Organizations are quickly discovering that managing multiple internet vendors presents a challenge that they are not prepared for. SD-WAN is designed to simplify the network while enhancing performance, but when it comes to deployment and ongoing management, it requires a certain degree of knowledge and expertise that current teams might not have at deployment.
Additionally, from a technical perspective, when adopting SD-WAN, many complications can come with the benefits of using internal broadband. Certain internet issues need to be addressed in order to get an optimized network. However, an organization’s IT staff that is used to running MPLS is likely not up to speed on how to do this. These teams struggle to understand the dynamics of their new applications, how it works with internet networks, and so on. It introduces a new realm of technical issues that they are not versed in, and frankly don’t have the staffing for.

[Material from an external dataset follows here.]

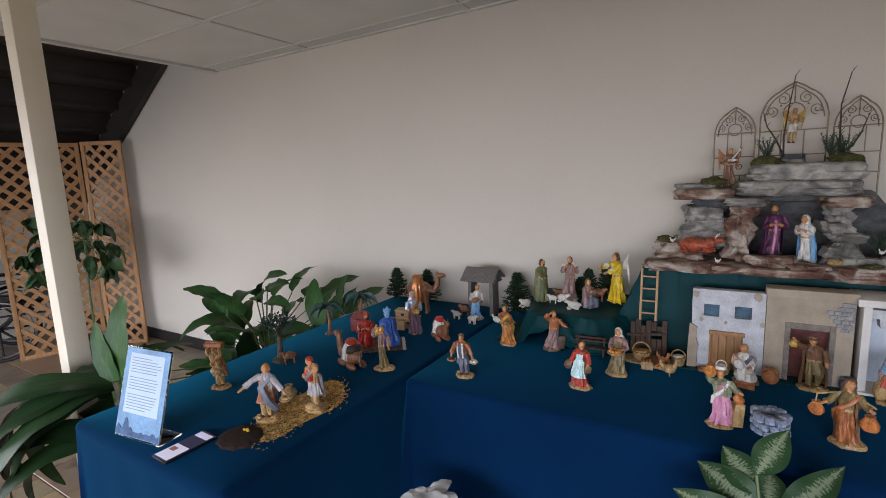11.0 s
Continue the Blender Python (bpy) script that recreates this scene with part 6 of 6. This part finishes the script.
umbrella_plant(-5.15, 1.85, [
    (((-5.15, 1.85, 0.25), (-5.17, 1.86, 0.6), (-5.12, 1.86, 0.95), (-5.10, 1.85, 1.12)),
     [(-5.41, 1.62, 1.29), (-5.20, 1.62, 1.16), (-5.60, 1.60, 0.96), (-5.38, 1.62, 0.84), (-5.33, 1.62, 1.05), (-5.20, 1.88, 1.23), (-4.92, 1.90, 1.22), (-4.73, 1.90, 1.06), (-5.12, 1.88, 0.94), (-4.91, 1.90, 0.90), (-5.18, 1.86, 1.08), (-4.98, 1.90, 1.08), (-4.84, 1.90, 0.98)])], 5,
    "leafy umbrella plant in front of the lattice screen", 0.13, 0.26, 1.3)

# peace lily
rnd = random.Random(21)
lily = thing("peace_lily", -2.82, 1.86, 0, 0, "large peace lily with broad dark green leaves", "potted plant", "house plants")
pot(lily, 0.16, 0.30, POTBROWN)
LLY = [leaf_shape("leaf", 0.29, w, LEAF_LILY, d, 0.28, 0.045, 0.5) for w, d in ((0.118, 0.6), (0.105, 1.1), (0.125, 1.6))]
ctr = Vector((-2.90, 1.84, 0.27))
ends = [(-2.62, 2.02, 0.80), (-2.93, 1.95, 0.80), (-3.25, 1.80, 0.62), (-2.50, 2.10, 0.70)]
for k in range(54):
    a = k * 2.399
    rr = 0.08 + 0.46 * ((k * 0.618) % 1.0)
    ends.append((ctr.x + rr * math.cos(a), ctr.y + 0.8 * rr * math.sin(a), (rnd.uniform(0.56, 0.92) if k < 34 else rnd.uniform(0.30, 0.56)) - 0.18 * rr))
for k in range(24):
    ends.append((rnd.uniform(-3.40, -2.75), rnd.uniform(1.25, 1.75), rnd.uniform(0.22, 0.46)))
for k, e in enumerate(ends):
    e = Vector(e)
    e.x = min(e.x, -2.47) if e.z < 0.74 else e.x
    b = bmesh.new()
    mid = (ctr + e) / 2 + Vector((0, 0, 0.08)) - Vector(((e.x - ctr.x) * 0.2, (e.y - ctr.y) * 0.2, 0))
    o = Vector((-2.82, 1.86, 0))
    tube(b, [ctr - o, mid - o, e - o], [0.005, 0.004, 0.003], 6)
    part("stalk", b, STEM, lily)
    out = Vector((e.x - ctr.x, e.y - ctr.y, 0))
    out = out.normalized() if out.length > 0.02 else Vector((0, -1, 0))
    d = out + Vector((rnd.uniform(-0.4, 0.4), rnd.uniform(-0.4, 0.4), rnd.uniform(0.3, 1.5) if k >= 4 else 1.1))
    if e.x > -2.62 and k >= 4:
        d.x = rnd.uniform(-0.3, 0.15)
    set_leaf(LLY[k % 3], lily, e, d, (rnd.uniform(-0.3, 0.3), -0.5, 1), 1.0 if k < 4 else rnd.uniform(0.72, 1.12))

# corn plant beside the column
corn = thing("corn_plant", -2.56, 0.88, 0, 0, "corn plant with long arching strap leaves", "potted plant", "house plants")
pot(corn, 0.13, 0.26, POTBROWN)
b = bmesh.new()
tube(b, [(0, 0, 0.2), (0.01, 0.01, 0.5), (0.0, 0.0, 0.76)], [0.022, 0.018, 0.014], 10)
part("cane", b, CANE, corn)
CRN = [leaf_shape("leaf", L, 0.105, LEAF_CORN, d, 0.22, 0.09, 0.40, 18) for L, d in ((0.36, 0.35), (0.72, 1.8), (0.85, 2.1), (0.5, 1.5))]
CRN_UPRIGHT = leaf_shape("leaf", 0.38, 0.095, LEAF_UPRIGHT, 0.35, 0.25, 0.04, 0.5, 18)
hub = Vector((-2.56, 0.88, 0.74))
for i, d, s in ((0, (0.0, 0.05, 1.0), 1.0), (0, (-0.30, -0.15, 0.9), 0.75), (3, (0.15, 0.5, 0.9), 0.7), (1, (-0.8, -0.3, 0.55), 1.0), (2, (-0.55, -0.5, 0.5), 1.0), (2, (-0.35, -0.8, 0.45), 0.95),
                (1, (-0.15, -0.9, 0.4), 0.9), (2, (-0.9, 0.0, 0.7), 0.9), (1, (-0.7, -0.3, 0.5), 0.9), (2, (-0.4, -0.6, 0.6), 1.0), (3, (-0.2, 0.6, 0.8), 0.8), (3, (-0.6, 0.4, 0.8), 0.9), (1, (-0.5, -0.6, 0.4), 1.0),
                (2, (-0.75, -0.55, 0.35), 1.0), (1, (-0.25, -0.7, 0.25), 0.9), (2, (-0.6, -0.1, 0.3), 0.8)):
    set_leaf(CRN[i] if i else CRN_UPRIGHT, corn, hub + Vector((0, 0, 0.01 * i - 0.02 * s)), Vector(d) - Vector((0, 0, 0.25 if i else 0)), (0.15, -0.35, 1) if i else (0.4, -1, 0.3), s, wide=1.2)
    if i == 2:
        set_leaf(CRN[i], corn, hub - Vector((0, 0, 0.08 + 0.15 * s)), (d[0] * 0.8 - 0.2 * d[1], d[1] * 0.8 + 0.2 * d[0], d[2]), (0.15, -0.35, 1), s * 0.72, wide=1.5)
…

This is where the hidden value-added service comes in. Where complication lies, opportunity is born! Organizations are realizing that they need a knowledgeable network operator, and should be looking to simplify the management of their networks to deliver the performance needed to accelerate innovation and digital transformation.
Now, companies should be looking to bring in outside expertise to these internet technologies in order to remove the pain points and strain felt by internal teams. In doing so, they can get help in stitching together the underlying network and managing multiple networks as one service, which allows IT teams to focus more on the core needs of its customers and mission of the company. Bundling it all into a value-added service also means it comes with a fixed cost which eliminates the headache of unanticipated bills, complications, and understaffing that stems from trying to manage multiple networks for all different uses, all over the world.
Carriers should be able to offer this kind of service in conjunction with SD-WAN, but it shouldn't stop there. When implementing a SD-WAN management strategy, it’s also important to consider all aspects of IT in order to get the most out of the service. Carriers need to take a close look at their Layer 3 peering strategy in order to guarantee it also optimizes connections to things like cloud services, and to include control of cloud providers, mobile broadband carriers, and API integrations for OSS and BSS.
Understanding the possibilities, opportunities, and value that SD-WAN can bring will set organizations up for the future and help to improve all aspects of IT. To recognize the true benefits of SD-WAN, having that single value added service that can stitch it all together is the key.